Tuttavia – vuoi per le reazioni di Sinistra Ecologia e Libertà, vuoi per non sembrare completamente pronto a qualsiasi cosa pur di governare – dopo alcune ore Bersani aggiusta un po’ il tiro: il Pd sarà pure pronto al dialogo con i moderati, ma non a tutti i costi. “Da tempo dico una cosa molto semplice: l’Italia ha il diritto di avere qualcuno che ha il 51% in Parlamento, se l’avremo noi l’useremo come fosse il 49% perché l’Italia ha dei problemi molto seri rivolgendoci a tutte le forze che non sono l’eredità del leghismo e del berlusconismo. Questa è la nostra intenzione che implicitamente contiene la disponibilità a discutere con forze moderate, centrali, con Monti. Per fare cosa? Le riforme, il governo? Si vedrà…”. Certo, ha aggiunto, “ho visto delle cose sul mercato del lavoro e sulle unioni civili che non mi piacciono. Non faccio le alleanze a tutti i prezzi”. Bersani è apparso sorpreso dal clamore suscitato dalle sue affermazioni: “Credo di non avere aggiunto uno iota a quel che ho sempre detto. Dico le stesse cose ma i titoli cambiano”. Il segretario del Pd ha poi respinto le critiche di chi sostiene abbia aperto a Monti per rassicurare la Germania. “Francamente la destra che imbastisce questa polemica ha molto coraggio. Come può rispondere a questa domanda: come hai approfittato ella riduzione dei tassi dopo l’euro, quali riforme hai fatto, come hai messo in equilibrio il bilancio?”, ha chiesto.
Correzione di rotta, almeno nei toni, che trova forse una ragione nelle reazioni stizzite dei vendoliani: “Se Bersani vuole l’alleanza con Monti, vada con Monti. Noi non voteremo mai quell’alleanza, a costo di rompere con il Pd -dice in prima battuta Nicola Fratoianni, uno dei più vicini al leader di Sel”. Lo stesso Vendola ribadisce il concetto più tardi: “Il professor Mario Monti è incompatibile con me al governo”. Bocciando le aperture da Berlino di Bersani a Monti, ha aggiunto “il centro sinistra che è fatto da Pd e Sel è stato fondato da tre milioni di elettori e quindi non ha bisogno di nessuna presenza del professore Mario Monti”. Insomma: “Le destre sono due e sono impegnato a sconfiggerle entrambe. Le destre sono due, quella di Berlusconi e quella di Monti io sono impegnato per sconfiggerle entrambe”.
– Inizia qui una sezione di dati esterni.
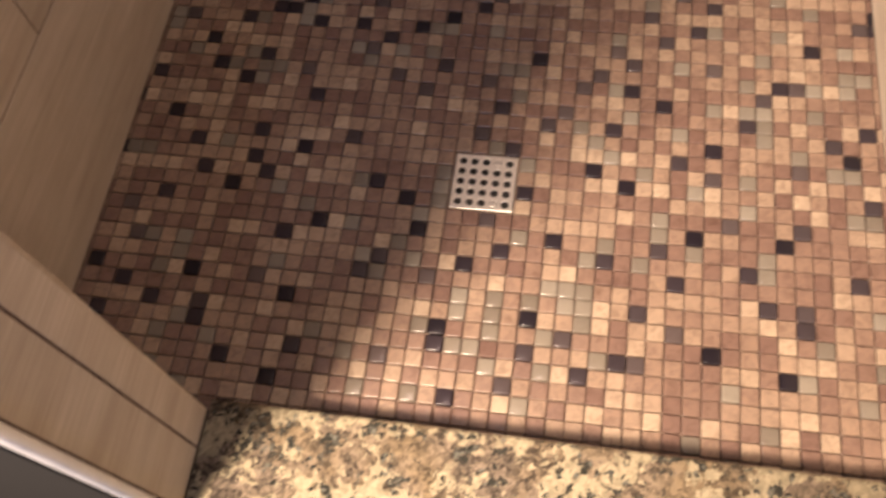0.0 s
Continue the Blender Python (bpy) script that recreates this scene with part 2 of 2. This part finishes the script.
LEDGE_GRANITE = granite_material("niche_granite", (), ((-1.02, 0.425, 1.215, 0.055), (-1.02, 0.46, 1.215, 0.035), (-1.10, 0.53, 1.232, 0.034), (-1.10, 0.495, 1.232, 0.026), (-1.03, 0.806, 1.224, 0.014)),
    0.56, 0.79, ((0.085, 0.068, 0.062), (0.16, 0.132, 0.108), (0.25, 0.21, 0.165)), (0.33, 0.28, 0.20), (0.004, 0.0035, 0.006), 1.3)
CHIPS = {
    "stone": [chip_material("travertine_chip" + s, STONE, 0.36, k, 1.0) for s, k in (("", False), ("_field", True))],
    "dark": [chip_material("dark_glass_chip" + s, DARK, 0.24, k, 0.3, 0.3) for s, k in (("", False), ("_field", True))],
    "pale": [chip_material("pale_glass_chip" + s, PALE, 0.22, k, 0.25, 0.5) for s, k in (("", False), ("_field", True))],
}
STEEL = plain_material("brushed_nickel", (0.88, 0.84, 0.78), 0.42, 1.0, 200.0)
# Near-black: the shade in drain holes and screw slots, and the outer sheet.
NEAR_BLACK = plain_material("near_black", (0.008, 0.007, 0.007), 0.8)
PAINT = plain_material("warm_white_paint", (0.72, 0.66, 0.58), 0.6, 0, 30.0)
WALLPAINT = plain_material("taupe_wall_paint", (0.22, 0.185, 0.15), 0.6, 0, 30.0)
WHITE = plain_material("white_trim_paint", (0.80, 0.79, 0.78), 0.35, 0, 30.0)
DARKFLOOR = plain_material("dark_bathroom_floor", (0.003, 0.003, 0.003), 0.9, 0, 12.0)
DARKFLOOR.node_tree.nodes["Principled BSDF"].inputs["Specular IOR Level"].default_value = 0.1
LENS = bpy.data.materials.new("downlight_lens")
LENS.use_nodes = True
LENS.node_tree.nodes["Principled BSDF"].inputs["Emission Color"].default_value = (1.0, 0.84, 0.64, 1)
LENS.node_tree.nodes["Principled BSDF"].inputs["Emission Strength"].default_value = 6.0
STICKS = {
    "n": ([(0, (0.0090, 0.0083, 0.0144)), (1, (0.0198, 0.0162, 0.0279))], 0.10, 0.0),
    "d": ([(0, (0.0342, 0.0258, 0.0239)), (1, (0.0653, 0.0486, 0.0436))], 0.16, 0.1),
    "b": ([(0, (0.0491, 0.0342, 0.0257)), (1, (0.0857, 0.0592, 0.0443))], 0.40, 0.8),
    "t": ([(0, (0.0594, 0.0440, 0.0347)), (1, (0.1062, 0.0786, 0.0608))], 0.30, 0.7),
    "g": ([(0, (0.0532, 0.0459, 0.0400)), (1, (0.0972, 0.0834, 0.0720))], 0.40, 0.9),
    "o": ([(0, (0.0908, 0.0731, 0.0550)), (1, (0.1613, 0.1310, 0.0997))], 0.45, 1.0),
    "c": ([(0, (0.1368, 0.1170, 0.0864)), (1, (0.2232, 0.1917, 0.1413))], 0.15, 0.2),
    "s": ([(0, (0.1197, 0.0990, 0.0792)), (1, (0.2115, 0.1773, 0.1395))], 0.45, 1.3),
    "r": ([(0, (0.150, 0.072, 0.043)), (1, (0.245, 0.135, 0.085))], 0.50, 1.2),
    "p": ([(0, (0.150, 0.082, 0.069)), (1, (0.215, 0.128, 0.108))], 0.50, 1.3),
    "y": ([(0, (0.1719, 0.1349, 0.0793)), (1, (0.2568, 0.2047, 0.1297))], 0.50, 1.0),
}
STICK = {k: chip_material("band_" + k, s, r, False, min(v, 1.0), 0.3) for k, (s, r, v) in STICKS.items()}


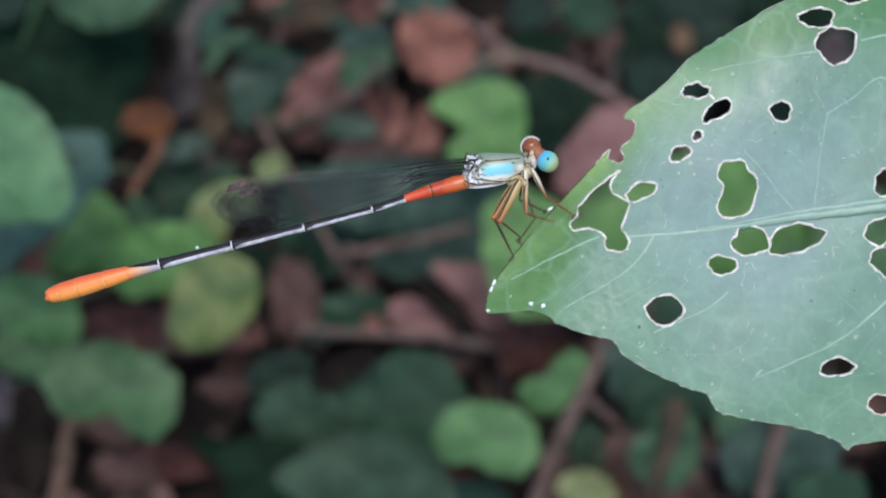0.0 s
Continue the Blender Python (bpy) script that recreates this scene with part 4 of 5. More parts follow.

Ma il freno lo tira dall’altra parte anche Pierferdinando Casini: “Le alleanze si devono costruire per cambiare il paese e fare le riforme. Ma ci sono posizioni a sinistra che sono incompatibili con le riforme e il cambiamento del Paese”. “Noi siamo disponibili a governi che abbiano l’impronta del riformismo”, scandisce Casini, spiegando però che “certamente non potremmo costruirne uno sulla base di ideologie come i no alla Tav, alle liberalizzazioni, alla riforma dell’articolo 18 e della previdenza”.
Ma il segretario del Pdl Angelino Alfano la legge in altro modo: “E’ da giorni che sosteniamo il fatto che quando Bersani e Monti litigano lo fanno per finta. Sono già pronti ad accordarsi non per il bene dell’Italia ma per una poltrona da dare a Monti, che sarà il terzo o quarto classificato e beneficerà di un accordo con Bersani nel caso in cui Bersani dovesse vincere malamente. Ma noi siamo dell’idea che Bersani non vincerà, perché il nostro recupero è evidente ed è sotto gli occhi di tutti, e pensiamo che sarà un recupero che ci porterà a un successo pieno sia alla Camera che al Senato”.